Reproduce only the lines from the one containing "import numpy as np" through the one containing "carried.location, carried.rotation_quaternion = m.translation, q", exactly as written and with both ends included.

═══

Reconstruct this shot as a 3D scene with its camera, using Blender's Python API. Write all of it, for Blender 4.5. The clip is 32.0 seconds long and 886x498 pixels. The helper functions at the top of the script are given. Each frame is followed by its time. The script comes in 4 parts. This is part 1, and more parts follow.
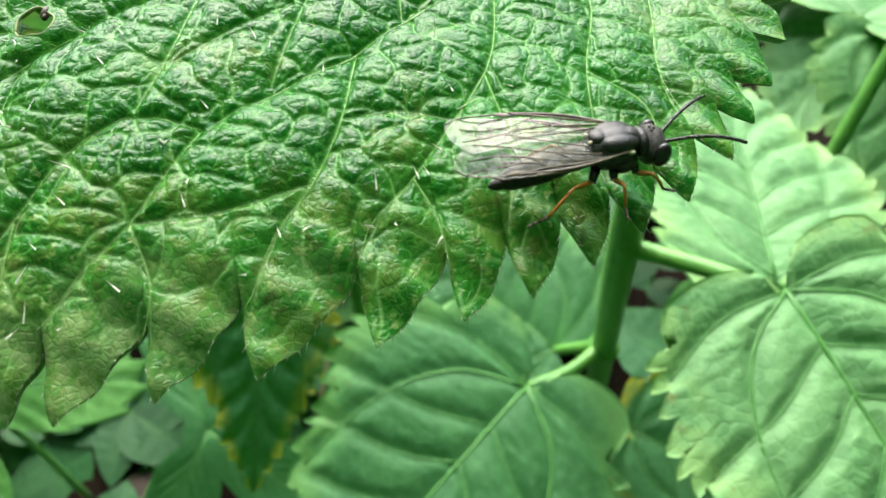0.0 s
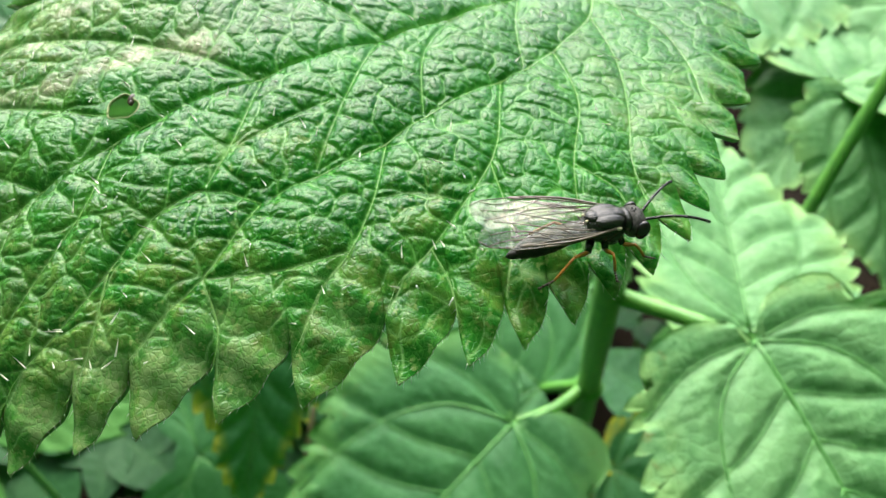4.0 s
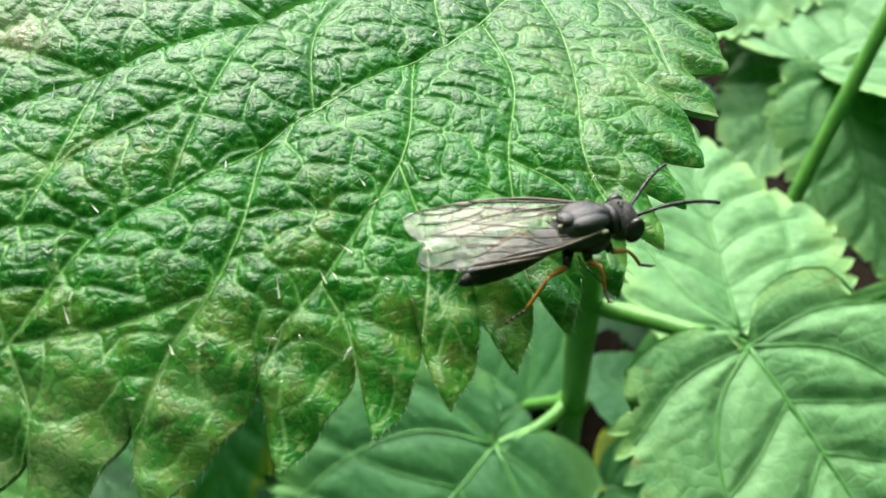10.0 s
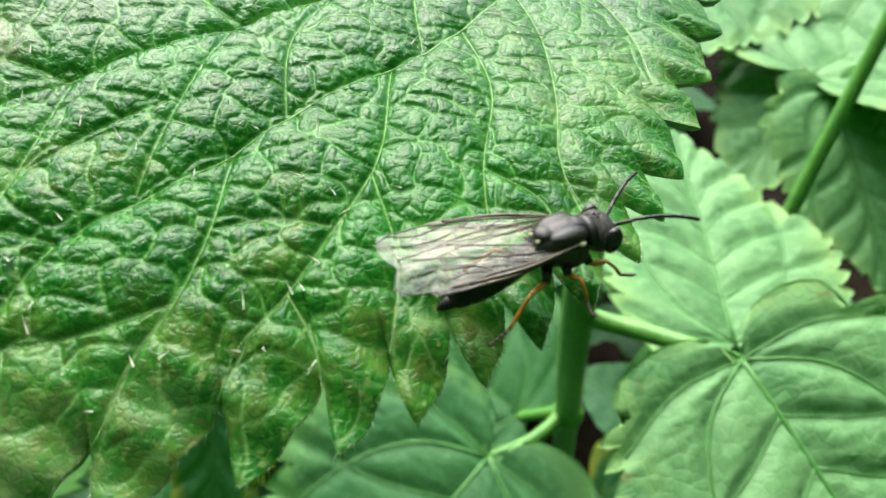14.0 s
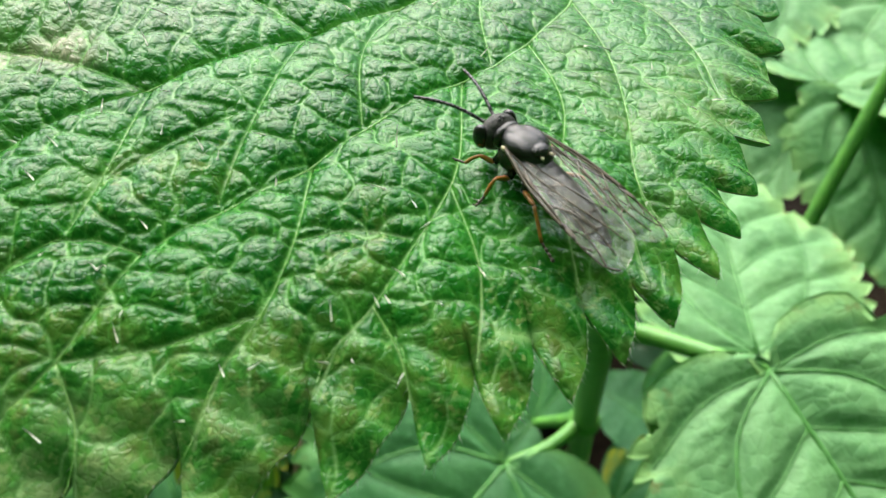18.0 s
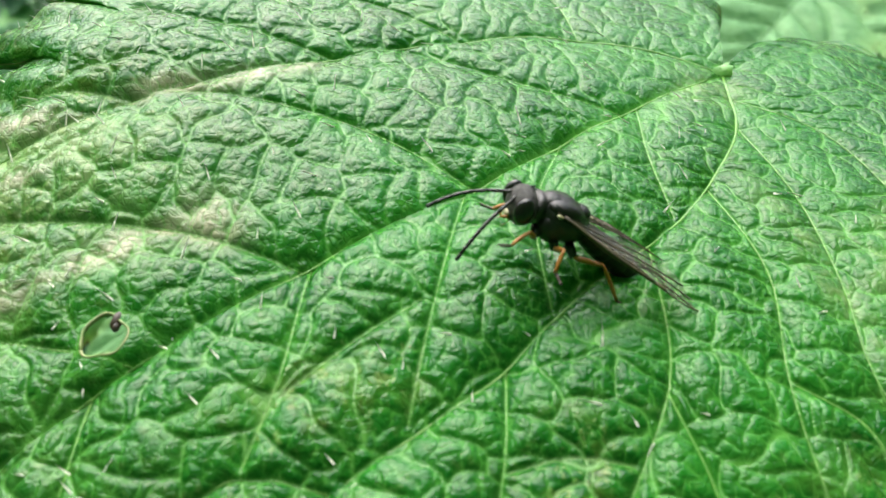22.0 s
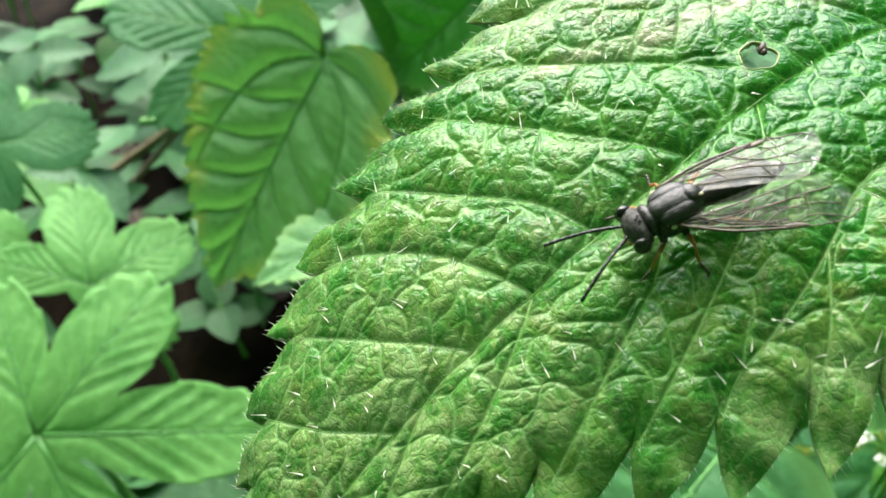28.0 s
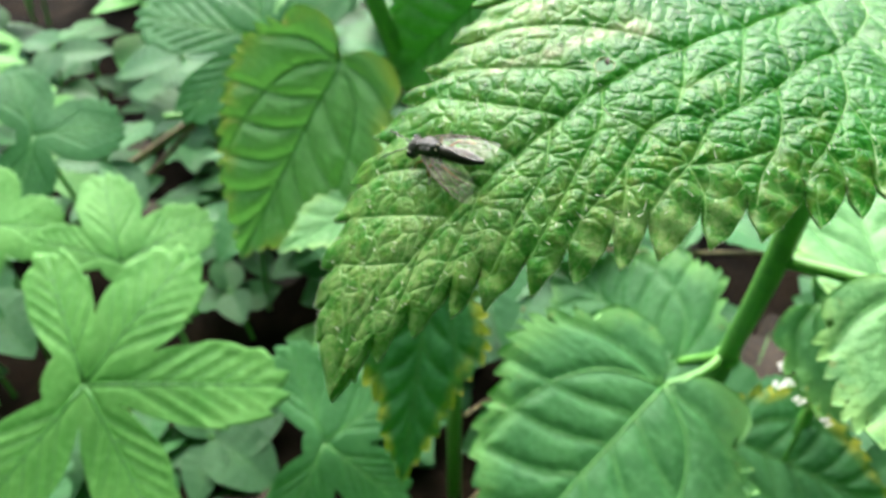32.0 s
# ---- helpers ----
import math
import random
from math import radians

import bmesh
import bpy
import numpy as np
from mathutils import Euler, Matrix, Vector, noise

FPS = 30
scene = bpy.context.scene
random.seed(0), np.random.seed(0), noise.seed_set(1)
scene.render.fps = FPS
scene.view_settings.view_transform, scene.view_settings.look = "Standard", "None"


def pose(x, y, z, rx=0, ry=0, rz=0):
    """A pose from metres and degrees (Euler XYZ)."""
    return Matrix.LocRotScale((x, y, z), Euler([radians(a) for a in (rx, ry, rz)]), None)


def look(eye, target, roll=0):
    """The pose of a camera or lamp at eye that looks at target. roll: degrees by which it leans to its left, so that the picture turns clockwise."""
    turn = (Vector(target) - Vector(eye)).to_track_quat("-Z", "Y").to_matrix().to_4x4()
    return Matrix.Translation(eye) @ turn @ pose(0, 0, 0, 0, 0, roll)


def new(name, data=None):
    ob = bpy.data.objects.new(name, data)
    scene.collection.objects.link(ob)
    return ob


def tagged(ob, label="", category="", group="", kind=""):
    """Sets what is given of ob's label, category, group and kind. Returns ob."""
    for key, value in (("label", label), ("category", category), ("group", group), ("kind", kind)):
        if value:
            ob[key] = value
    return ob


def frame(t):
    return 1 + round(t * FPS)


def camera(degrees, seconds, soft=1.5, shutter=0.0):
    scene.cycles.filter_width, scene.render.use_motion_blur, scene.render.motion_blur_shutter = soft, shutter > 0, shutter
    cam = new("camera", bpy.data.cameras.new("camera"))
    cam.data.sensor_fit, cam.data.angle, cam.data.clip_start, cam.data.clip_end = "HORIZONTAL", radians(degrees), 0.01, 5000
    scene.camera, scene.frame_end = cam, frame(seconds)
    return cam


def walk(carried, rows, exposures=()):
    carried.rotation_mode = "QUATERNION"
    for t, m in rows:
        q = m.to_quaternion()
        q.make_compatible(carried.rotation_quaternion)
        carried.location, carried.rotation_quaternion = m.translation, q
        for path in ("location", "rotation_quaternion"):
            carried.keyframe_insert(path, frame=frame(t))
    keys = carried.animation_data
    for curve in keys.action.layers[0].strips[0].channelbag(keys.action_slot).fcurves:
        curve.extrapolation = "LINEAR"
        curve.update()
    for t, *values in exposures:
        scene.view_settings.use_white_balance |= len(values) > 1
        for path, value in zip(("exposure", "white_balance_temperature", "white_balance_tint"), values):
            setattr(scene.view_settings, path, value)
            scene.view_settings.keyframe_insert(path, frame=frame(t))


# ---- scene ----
cam = camera(53.6, 32.0)
cam.data.dof.use_dof = True
cam.data.dof.focus_distance = 0.0480
cam.data.dof.aperture_fstop = 88.0
# seconds, eye in metres, turn in degrees
PATH = [
    (0, -0.00000, 0.00000, 0.45000, 40.00, 0.00, -0.00),
    (0.5, 0.00034, 0.00005, 0.45114, 40.12, -0.28, 0.03),
    (1, 0.00015, -0.00148, 0.45410, 40.39, -0.54, 0.35),
    (1.5, -0.00114, -0.00290, 0.45540, 40.75, -0.60, 0.20),
    (2, 0.00022, -0.00196, 0.45589, 41.10, -0.41, -0.03),
    (2.5, 0.00046, -0.00367, 0.45691, 41.17, -0.48, -0.04),
    (3, 0.00077, -0.00554, 0.45773, 41.29, -1.15, 0.49),
    (3.5, -0.00069, -0.00563, 0.45904, 41.69, -1.66, 1.03),
    (4, -0.00123, -0.00519, 0.45844, 42.09, -1.76, 1.08),
    (4.5, -0.00181, -0.00249, 0.45752, 42.42, -1.33, 0.58),
    (6.5, -0.00211, 0.00344, 0.45198, 42.80, -0.95, -0.61),
    (7, -0.00072, 0.00327, 0.45259, 42.91, -0.53, -1.36),
    (7.5, 0.00069, 0.00325, 0.45163, 42.82, -0.34, -1.54),
    (8, 0.00212, 0.00351, 0.45027, 42.95, -0.10, -1.96),
    (8.5, 0.00304, 0.00345, 0.44976, 42.84, 0.03, -2.15),
    (9, 0.00288, 0.00398, 0.44927, 42.86, 0.07, -2.19),
    (9.5, 0.00264, 0.00421, 0.44950, 42.76, 0.04, -2.22),
    (10, 0.00291, 0.00396, 0.44962, 42.80, -0.07, -2.28),
    (10.5, 0.00248, 0.00416, 0.44942, 42.77, -0.04, -2.20),
    (11, 0.00185, 0.00437, 0.44888, 42.79, 0.04, -2.36),
    (11.5, 0.00208, 0.00439, 0.44884, 42.74, -0.00, -2.44),
    (12, 0.00345, 0.00482, 0.44808, 42.68, -0.42, -1.95),
    (12.5, 0.00337, 0.00507, 0.44826, 42.90, -0.82, -1.57),
    (13, 0.00406, 0.00537, 0.44894, 43.16, -1.08, -1.24),
    (13.5, 0.00457, 0.00498, 0.44899, 43.20, -0.90, -1.39),
    (14, 0.00429, 0.00453, 0.44908, 43.41, -0.29, -1.90),
    (14.5, 0.00424, 0.00498, 0.44894, 43.40, 0.15, -2.30),
    (16.5, 0.00433, 0.00338, 0.45061, 43.31, -0.52, -1.10),
    (17, 0.00196, 0.00444, 0.44964, 43.39, -1.08, -0.67),
    (17.5, 0.00085, 0.00475, 0.44887, 43.53, -1.09, -0.73),
    (18, 0.00072, 0.00485, 0.44949, 43.61, -0.79, -1.19),
    (18.5, -0.00009, 0.00643, 0.45013, 43.51, -0.55, -1.42),
    (19, -0.00162, 0.00882, 0.45245, 43.56, 0.06, -2.03),
    (19.5, -0.00443, 0.01169, 0.45378, 43.67, -0.04, -1.92),
    (20, -0.00430, 0.01301, 0.45301, 44.38, 0.45, -2.12),
    (20.5, -0.00558, 0.01483, 0.45245, 43.95, 0.00, -1.78),
    (21, -0.00681, 0.01570, 0.45087, 43.77, -0.20, -1.66),
    (21.5, -0.00648, 0.01499, 0.45102, 43.97, 0.02, -1.59),
    (22, -0.00773, 0.01515, 0.45151, 43.93, -0.02, -1.60),
    (22.5, -0.00876, 0.01418, 0.45190, 44.08, -0.26, -1.51),
    (23, -0.00888, 0.01376, 0.45220, 44.10, -0.11, -1.35),
    (23.5, -0.00982, 0.01276, 0.45243, 44.23, -0.23, -1.21),
    (24, -0.01192, 0.01158, 0.45246, 44.63, 0.04, -0.94),
    (24.5, -0.01453, 0.00958, 0.45264, 44.48, 0.05, -0.82),
    (25, -0.02013, 0.00747, 0.45166, 43.97, -0.31, -0.71),
    (25.5, -0.02287, 0.00456, 0.45149, 44.14, -0.36, -0.18),
    (26, -0.02716, 0.00310, 0.45176, 44.25, -0.49, 0.52),
    (26.5, -0.03172, 0.00142, 0.45090, 44.14, -0.59, 0.93),
    (28.5, -0.03661, -0.00259, 0.44839, 44.18, -0.27, 2.17),
    (29, -0.03651, -0.00448, 0.44913, 44.09, -0.31, 2.33),
    (29.5, -0.03685, -0.00849, 0.45128, 43.99, -0.33, 2.56),
    (30, -0.03670, -0.01370, 0.45198, 43.86, -0.23, 2.58),
    (30.5, -0.03870, -0.01882, 0.45441, 43.78, -0.30, 2.63),
    (31, -0.03657, -0.02472, 0.46029, 43.79, -0.32, 2.49),
    (31.5, -0.03515, -0.03122, 0.46706, 44.02, -0.88, 2.44),
    (32, -0.03493, -0.03540, 0.47115, 44.46, -1.02, 2.31),
]
EXPOSURES = [(0.0, 1.55), (6.5, 1.42), (13.0, 1.35), (19.0, 1.27), (23.0, 1.28), (25.5, 1.5), (28.5, 1.82), (32.0, 1.82)]
walk(cam, [(t, pose(x, y, z, rx, ry, rz)) for t, x, y, z, rx, ry, rz in PATH], EXPOSURES)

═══

Finished task:
import numpy as np
from mathutils import Euler, Matrix, Vector, noise

FPS = 30
scene = bpy.context.scene
random.seed(0), np.random.seed(0), noise.seed_set(1)
scene.render.fps = FPS
scene.view_settings.view_transform, scene.view_settings.look = "Standard", "None"


def pose(x, y, z, rx=0, ry=0, rz=0):
    """A pose from metres and degrees (Euler XYZ)."""
    return Matrix.LocRotScale((x, y, z), Euler([radians(a) for a in (rx, ry, rz)]), None)


def look(eye, target, roll=0):
    """The pose of a camera or lamp at eye that looks at target. roll: degrees by which it leans to its left, so that the picture turns clockwise."""
    turn = (Vector(target) - Vector(eye)).to_track_quat("-Z", "Y").to_matrix().to_4x4()
    return Matrix.Translation(eye) @ turn @ pose(0, 0, 0, 0, 0, roll)


def new(name, data=None):
    ob = bpy.data.objects.new(name, data)
    scene.collection.objects.link(ob)
    return ob


def tagged(ob, label="", category="", group="", kind=""):
    """Sets what is given of ob's label, category, group and kind. Returns ob."""
    for key, value in (("label", label), ("category", category), ("group", group), ("kind", kind)):
        if value:
            ob[key] = value
    return ob


def frame(t):
    return 1 + round(t * FPS)


def camera(degrees, seconds, soft=1.5, shutter=0.0):
    scene.cycles.filter_width, scene.render.use_motion_blur, scene.render.motion_blur_shutter = soft, shutter > 0, shutter
    cam = new("camera", bpy.data.cameras.new("camera"))
    cam.data.sensor_fit, cam.data.angle, cam.data.clip_start, cam.data.clip_end = "HORIZONTAL", radians(degrees), 0.01, 5000
    scene.camera, scene.frame_end = cam, frame(seconds)
    return cam


def walk(carried, rows, exposures=()):
    carried.rotation_mode = "QUATERNION"
    for t, m in rows:
        q = m.to_quaternion()
        q.make_compatible(carried.rotation_quaternion)
        carried.location, carried.rotation_quaternion = m.translation, q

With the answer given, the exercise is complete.